Коллектив авторов - Богословие красоты читать онлайн бесплатно

Коллектив авторов - Богословие красоты - читать книгу онлайн бесплатно, автор Коллектив авторов

Левинас использует потрясение возвышенным, однако это тоже подрывает познание. Нет и речи о кантовском чувстве удовольствия от превосходства разума. Сюда нас приводит не только современное искусство, но и другие переживания, например опыт бессонницы, когда всю ночь лежишь, не смыкая глаз, в ожидании «шороха бытия», как называет это Левинас. Он вспоминает также впечатление от просмотра шекспировской трагедии, которая показывает «невозможность избежать анонимного … существования» и «фатальность неотпускающего бытия»[107]. Левинас убежден, что здесь, в «ужасе ночи “безвыходности” существования»[108], нет никакой трансцендентности субъекта – совсем наоборот.

В своей книге От существования к существующему Левинас обыгрывает слово existere, возводя корень слова sistere к stare, «стоять»; таким образом, первый момент Я – это «вставание» или «занятие позиции». Существующее Я или ипостась встает, выступает из бытия, поэтому динамика здесь – от Бытия к существующему (как в заглавии книги). Каждое мгновение Я «рождается» из Бытия или «пробуждается», чтобы вступить в отношения с Бытием. Но в самый момент вставания мы обнаруживаем, что прикованы к Бытию, что мы все еще в рабстве, привязаны к Я и нуждаемся в искуплении. Можно сказать, что мы, подобно неоконченным статуям Рабов Микеланджело, вырываемся из камня, из которого появляемся, но все еще сращены с ним[109]. В самом своем стоянии существующий «склоняется назад к себе». Во «сне» мы тщимся убежать от Бытия, тогда как бессонница, при которой мы ворочаемся и мечемся между сном и бодрствованием, все снова напоминает о нашем положении привязанных к темной массе Бытия вдали от мира света.

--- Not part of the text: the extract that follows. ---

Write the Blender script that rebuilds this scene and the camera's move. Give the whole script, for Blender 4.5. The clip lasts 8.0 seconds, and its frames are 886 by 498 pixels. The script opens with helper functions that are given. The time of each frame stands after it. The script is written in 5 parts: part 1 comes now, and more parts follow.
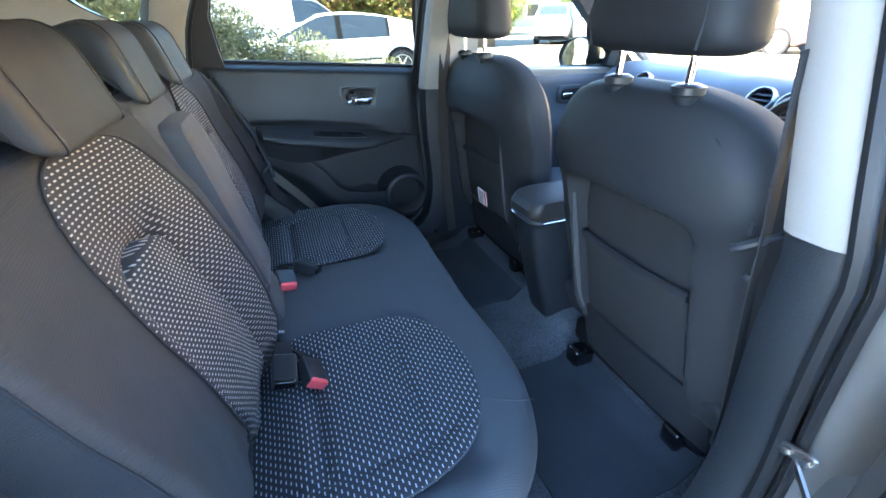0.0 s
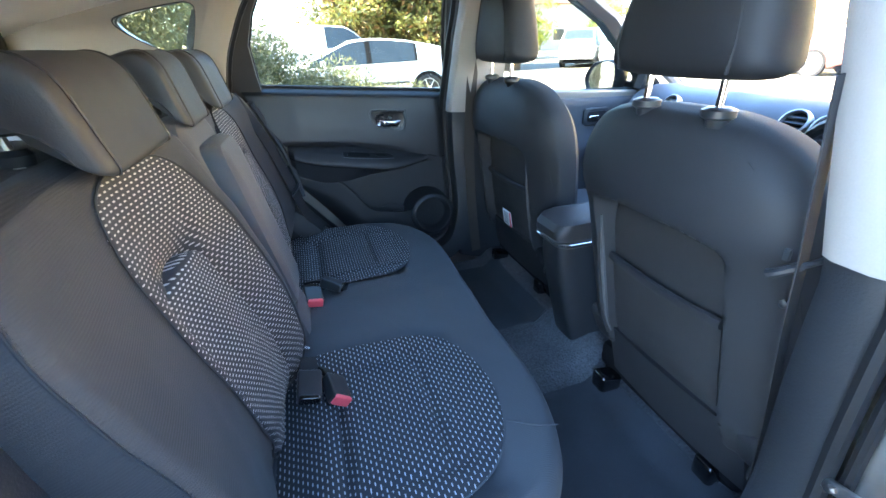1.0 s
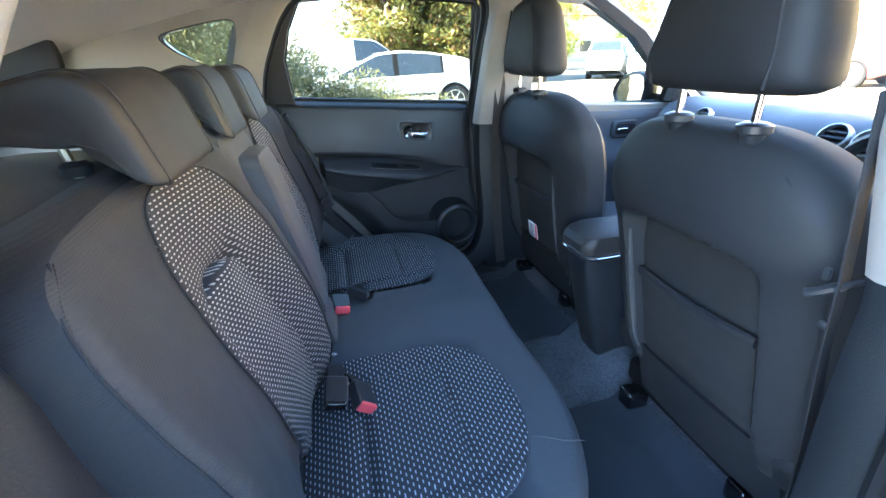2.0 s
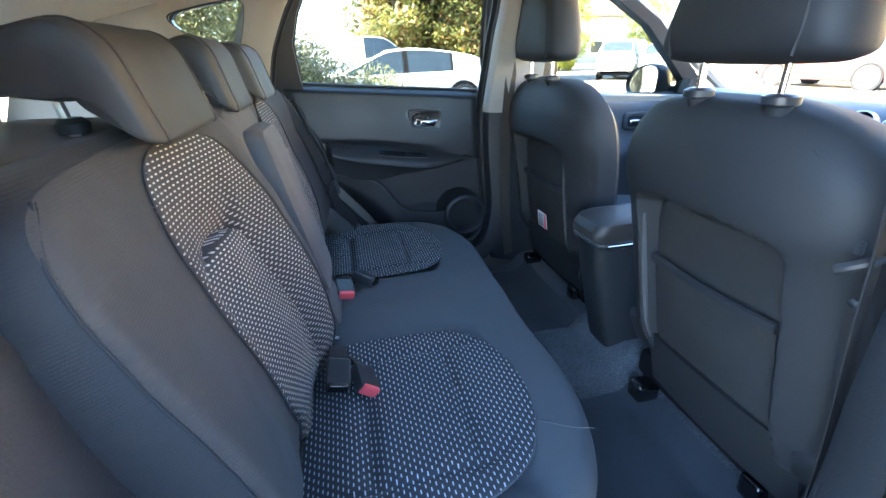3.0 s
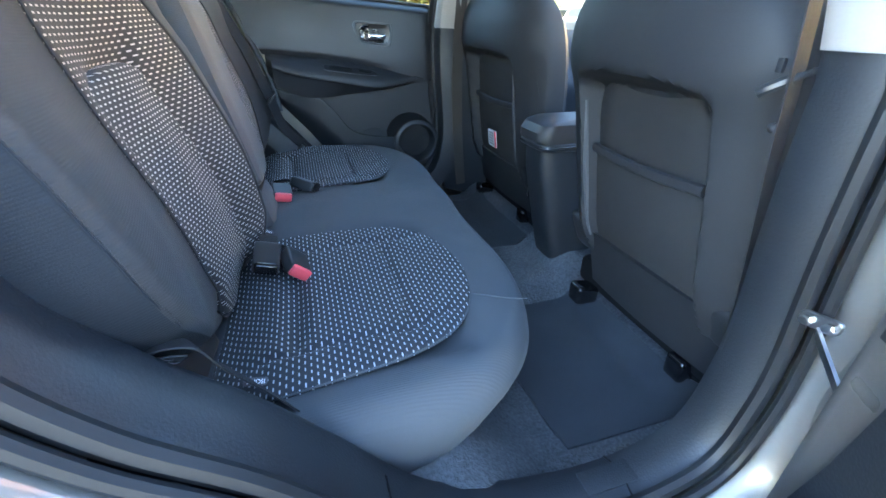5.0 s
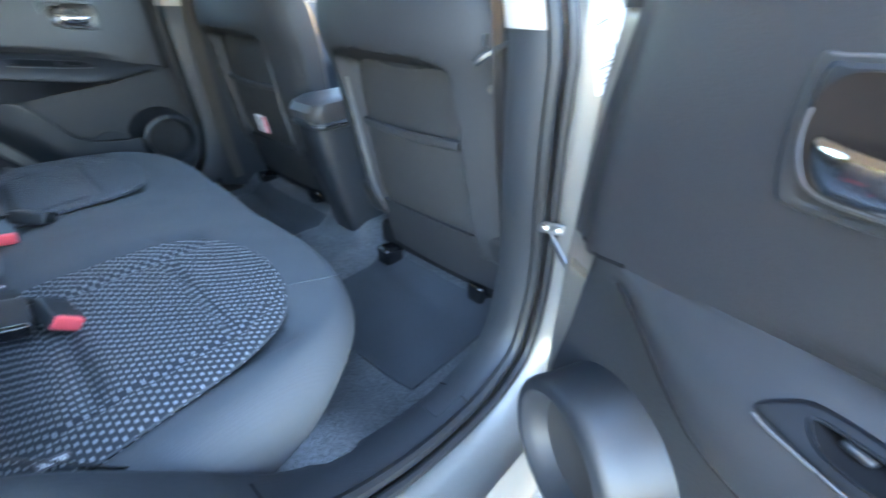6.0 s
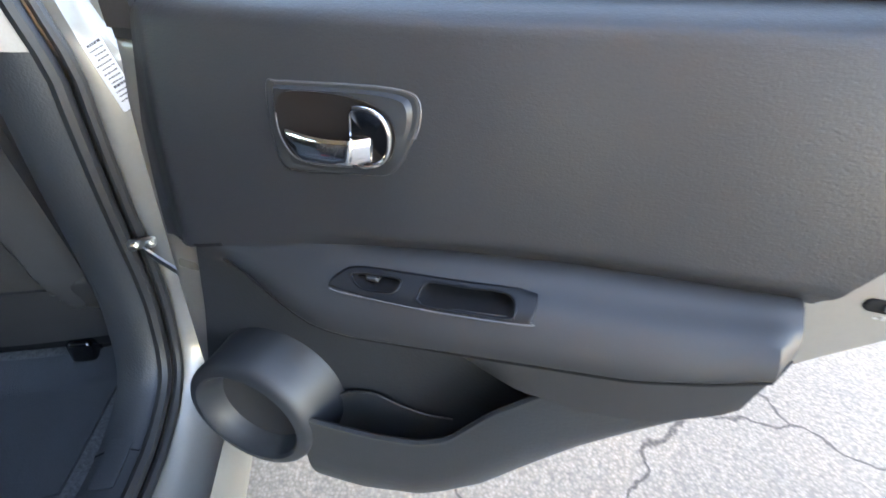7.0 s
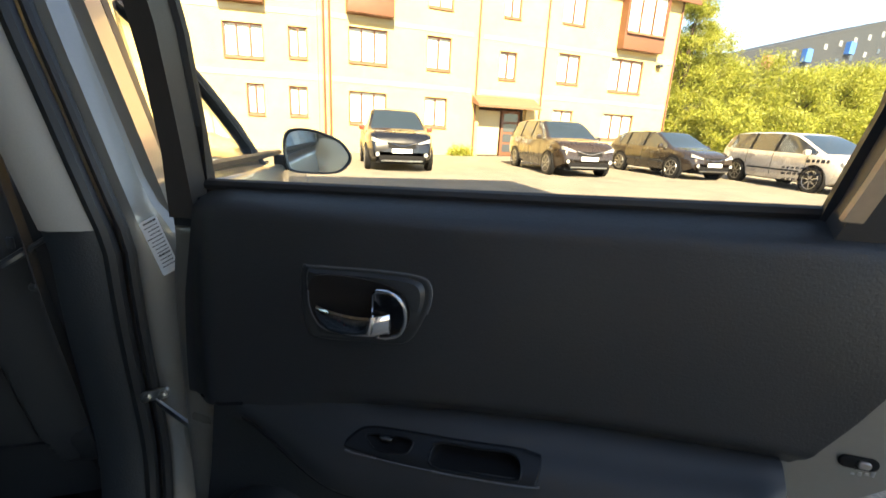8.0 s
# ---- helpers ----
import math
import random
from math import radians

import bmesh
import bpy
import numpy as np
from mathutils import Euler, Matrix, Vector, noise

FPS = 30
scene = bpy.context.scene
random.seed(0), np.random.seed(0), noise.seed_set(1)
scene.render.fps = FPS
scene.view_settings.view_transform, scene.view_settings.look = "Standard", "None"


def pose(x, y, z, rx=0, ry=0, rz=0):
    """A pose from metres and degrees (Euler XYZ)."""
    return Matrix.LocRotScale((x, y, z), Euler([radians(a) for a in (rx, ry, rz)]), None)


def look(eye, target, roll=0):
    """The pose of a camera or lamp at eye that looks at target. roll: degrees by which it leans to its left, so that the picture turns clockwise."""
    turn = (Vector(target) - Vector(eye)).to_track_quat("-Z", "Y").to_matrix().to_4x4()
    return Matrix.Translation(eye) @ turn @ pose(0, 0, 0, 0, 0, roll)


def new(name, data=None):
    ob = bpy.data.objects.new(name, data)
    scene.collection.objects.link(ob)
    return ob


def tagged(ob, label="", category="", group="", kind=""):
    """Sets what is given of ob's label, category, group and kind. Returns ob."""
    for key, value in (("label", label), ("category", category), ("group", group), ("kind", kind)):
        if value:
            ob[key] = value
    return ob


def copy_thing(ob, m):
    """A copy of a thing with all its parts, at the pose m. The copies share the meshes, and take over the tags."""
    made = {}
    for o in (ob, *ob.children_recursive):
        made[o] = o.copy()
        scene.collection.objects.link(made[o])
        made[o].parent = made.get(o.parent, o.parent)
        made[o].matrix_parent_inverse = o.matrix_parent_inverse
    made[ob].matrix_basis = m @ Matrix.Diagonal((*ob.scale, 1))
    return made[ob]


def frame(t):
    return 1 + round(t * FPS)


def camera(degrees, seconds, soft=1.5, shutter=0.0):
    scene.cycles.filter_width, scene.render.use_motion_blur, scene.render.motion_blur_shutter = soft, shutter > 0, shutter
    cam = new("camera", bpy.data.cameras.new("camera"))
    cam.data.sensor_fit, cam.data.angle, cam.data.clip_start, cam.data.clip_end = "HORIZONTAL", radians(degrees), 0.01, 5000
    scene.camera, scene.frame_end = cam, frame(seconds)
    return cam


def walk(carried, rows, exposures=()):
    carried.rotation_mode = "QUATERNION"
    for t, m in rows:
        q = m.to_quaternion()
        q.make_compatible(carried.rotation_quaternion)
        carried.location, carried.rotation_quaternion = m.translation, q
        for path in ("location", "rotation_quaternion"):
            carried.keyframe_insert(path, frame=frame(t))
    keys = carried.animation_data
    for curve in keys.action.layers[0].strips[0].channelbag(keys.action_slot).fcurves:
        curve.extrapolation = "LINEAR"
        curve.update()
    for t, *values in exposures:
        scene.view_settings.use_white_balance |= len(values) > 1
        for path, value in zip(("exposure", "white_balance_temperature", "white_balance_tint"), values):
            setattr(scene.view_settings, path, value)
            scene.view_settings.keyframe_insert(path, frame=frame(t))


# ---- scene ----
cam = camera(91.8, 8.0, shutter=0.25)
PATH = [
    (0, (-0.504, -0.939, 1.199), (0.101, 0.716, 0.253), -1.8),
    (0.5, (-0.51, -0.94, 1.2), (0.038, 0.756, 0.292), -2.1),
    (1, (-0.511, -0.943, 1.202), (0.01, 0.786, 0.342), -2.3),
    (1.5, (-0.52, -0.95, 1.21), (-0.061, 0.816, 0.39), -2.7),
    (3, (-0.524, -0.94, 1.163), (-0.124, 0.843, 0.349), -1.9),
    (3.5, (-0.499, -0.944, 1.098), (-0.079, 0.816, 0.246), 0.1),
    (4, (-0.488, -0.95, 1.059), (-0.007, 0.788, 0.195), 1.5),
    (5.5, (-0.49, -1.024, 0.977), (0.171, 0.574, -0.027), -1.9),
    (6, (-0.507, -1.035, 1.014), (0.746, 0.13, -0.021), -0.0),
    (6.2, (-0.509, -1.037, 1.03), (0.995, -0.245, -0.025), 1.2),
    (6.5, (-0.533, -1.059, 1.047), (1.157, -0.76, 0.02), -0.3),
    (6.7, (-0.565, -1.071, 1.054), (0.548, -1.098, 0.383), -1.3),
    (7, (-0.616, -1.078, 1.064), (1.04, -1.489, 0.02), 3.8),
    (7.2, (-0.639, -1.074, 1.072), (0.424, -1.351, 0.377), 4.7),
    (7.5, (-0.651, -1.061, 1.089), (1.094, -1.491, 0.211), 4.9),
    (7.7, (-0.650, -1.056, 1.104), (0.539, -1.339, 0.662), 3.1),
    (8, (-0.648, -1.054, 1.129), (1.223, -1.514, 0.591), 2.9),
]
walk(cam, [(t, look(eye, target, roll)) for t, eye, target, roll in PATH],
     exposures=[(0.0, 5.22, 6100, 9), (3.0, 5.2, 6200, 9), (4.0, 5.28, 6600, 9), (5.5, 5.85, 6450, 7), (6.4, 6.15, 8000, 11), (7.0, 5.15, 8700, 15), (7.3, 4.7, 8500, 12), (7.5, 4.3, 8200, 12), (7.75, 3.2, 8000, 11), (8.0, 2.55, 8200, 10)])

# ---- world and sun ----
SUN_EL, SUN_AZ = 38.0, 172.0          # degrees; azimuth of the sun, counter-clockwise from +x
world = bpy.data.worlds.new("World")
scene.world = world
world.use_nodes = True
wn = world.node_tree
sky = wn.nodes.new("ShaderNodeTexSky")
sky.sky_type = "NISHITA"
sky.sun_disc = False
sky.sun_elevation = radians(SUN_EL)
sky.sun_rotation = radians(90.0 - SUN_AZ)
sky.altitude = 1200.0
sky.air_density, sky.dust_density, sky.ozone_density = 1.0, 0.0, 1.2
wn.links.new(sky.outputs[0], wn.nodes["Background"].inputs[0])
wn.nodes["Background"].inputs[1].default_value = 0.09
sun_data = bpy.data.lights.new("sun", "SUN")
sun_data.energy, sun_data.angle, sun_data.color = 5.0, radians(0.53), (1.0, 0.86, 0.66)
sun = new("sun", sun_data)
sun_dir = Vector((math.cos(radians(SUN_EL)) * math.cos(radians(SUN_AZ)), math.cos(radians(SUN_EL)) * math.sin(radians(SUN_AZ)), math.sin(radians(SUN_EL))))
sun.matrix_world = look(sun_dir * 40.0, (0, 0, 0))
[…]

Так феноменологический анализ эстетического возвышенного показывает границы феноменологии. Переживание прекрасного как возвышенного предупреждает нас о бремени Бытия, в плену у которого мы находимся. Однако открытости трансцендентному, освобождения Я мы еще не достигаем. Для этого необходимо этическое возвышенное, на которое указывает эстетическое.

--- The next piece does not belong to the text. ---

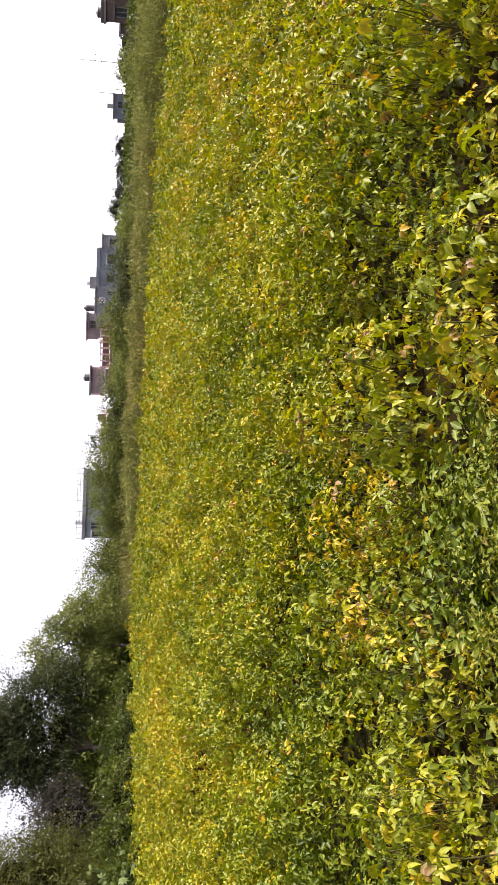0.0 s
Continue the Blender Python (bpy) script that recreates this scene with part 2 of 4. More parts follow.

3. Левинас и этическое возвышенное

Прикованные к Бытию в темной ночи бессонницы или в тягостной пустыне образов современного искусства, мы ищем надежду – и открываем, что есть нечто предшествующее бытию. По мысли Левинаса, уже где-то там, в глубинах сознания, мы находим понятие бесконечности, и это прежде всего обращенное к нам бесконечное требование со стороны другой личности. Наша ответственность по отношению к нашим ближним, – которая для Левинаса, как для всякого еврея, установлена в Торе, – предшествует всякому понятию Бытия. Как пишет Левинас, вопрос о смысле Бытия (хайдеггеровская Seinsfrage) «находит свой ответ в описании того, каким образом Израиль получает Тору»[110]. Иметь ответственность по отношению к другому – вот что значит для вселенной «быть». И далее он пишет, что «откровение может быть только отношением с личностью, с другим. Тора дана в Свете лица … прямая оптика – без посредничества какой бы то ни было идеи – может быть осуществлена только как этика»[111].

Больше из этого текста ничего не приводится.